• _Exercise description_
Restate each line of the listing exactly, without carrying over any pictures.

• _Provided data_
/---
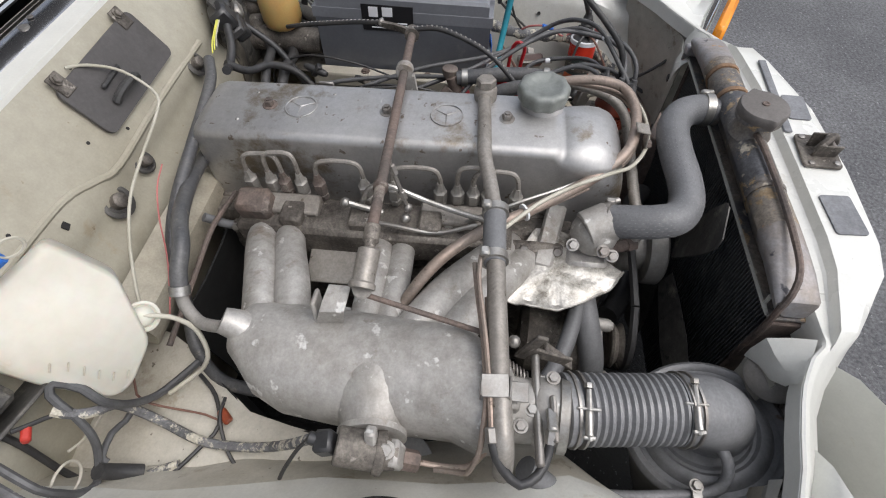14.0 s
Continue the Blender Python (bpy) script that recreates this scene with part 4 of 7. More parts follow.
part("black_housing", join(cbox((0.112, -0.178, 0.762), (0.050, 0.080, 0.044), 0.010), lathe((0.125, -0.165, 0.784), (0.2, 0, 1), [(0, 0.020), (0.006, 0.020), (0.008, 0.016)], 20)), BLACKPLAS, engine, "black moulded housing beside the cover")
part("sender", join(cyl((0.078, -0.140, 0.792), (0.112, -0.150, 0.794), 0.0145, n=18), cyl((0.110, -0.150, 0.794), (0.135, -0.156, 0.795), 0.008, n=10)), DARKCAST, engine, "round dusty sender")
part("sensor_block", join(cbox((0.166, -0.298, 0.793), (0.014, 0.020, 0.030), 0.002, rot(12, 0, 20)), hexbolt((0.166, -0.300, 0.808), (0, 0, 1), 0.006, 0.004, False)), STEEL, engine, "small steel pipe block")
part("advance_plate", lathe((0.160, -0.322, 0.766), (0.05, -0.1, 1), [(0, 0.030), (0.002, 0.032), (0.005, 0.031), (0.006, 0.012)], 28), DARKCAST, engine, "flat cast plate above the distributor")
part("wiring_channel", join(cbox((0.083, 0.02, 0.793), (0.020, 0.34, 0.020), 0.005), *[cbox((0.0935, y, 0.797), (0.004, 0.05, 0.006), 0.001) for y in (-0.10, -0.02, 0.07, 0.15)]), BLACKPLAS, engine, "glossy black wiring channel beside the cover")
part("orange_pipe_flange", join(cyl((0.165, -0.205, 0.690), (0.206, -0.208, 0.712), 0.008), cbox((0.188, -0.200, 0.684), (0.030, 0.034, 0.030), 0.006)), ORANGE, engine)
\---
• _Answer to this exercise_
14.0 s
Continue the Blender Python (bpy) script that recreates this scene with part 4 of 7. More parts follow.
part("black_housing", join(cbox((0.112, -0.178, 0.762), (0.050, 0.080, 0.044), 0.010), lathe((0.125, -0.165, 0.784), (0.2, 0, 1), [(0, 0.020), (0.006, 0.020), (0.008, 0.016)], 20)), BLACKPLAS, engine, "black moulded housing beside the cover")
part("sender", join(cyl((0.078, -0.140, 0.792), (0.112, -0.150, 0.794), 0.0145, n=18), cyl((0.110, -0.150, 0.794), (0.135, -0.156, 0.795), 0.008, n=10)), DARKCAST, engine, "round dusty sender")
part("sensor_block", join(cbox((0.166, -0.298, 0.793), (0.014, 0.020, 0.030), 0.002, rot(12, 0, 20)), hexbolt((0.166, -0.300, 0.808), (0, 0, 1), 0.006, 0.004, False)), STEEL, engine, "small steel pipe block")
part("advance_plate", lathe((0.160, -0.322, 0.766), (0.05, -0.1, 1), [(0, 0.030), (0.002, 0.032), (0.005, 0.031), (0.006, 0.012)], 28), DARKCAST, engine, "flat cast plate above the distributor")
part("wiring_channel", join(cbox((0.083, 0.02, 0.793), (0.020, 0.34, 0.020), 0.005), *[cbox((0.0935, y, 0.797), (0.004, 0.05, 0.006), 0.001) for y in (-0.10, -0.02, 0.07, 0.15)]), BLACKPLAS, engine, "glossy black wiring channel beside the cover")
part("orange_pipe_flange", join(cyl((0.165, -0.205, 0.690), (0.206, -0.208, 0.712), 0.008), cbox((0.188, -0.200, 0.684), (0.030, 0.034, 0.030), 0.006)), ORANGE, engine)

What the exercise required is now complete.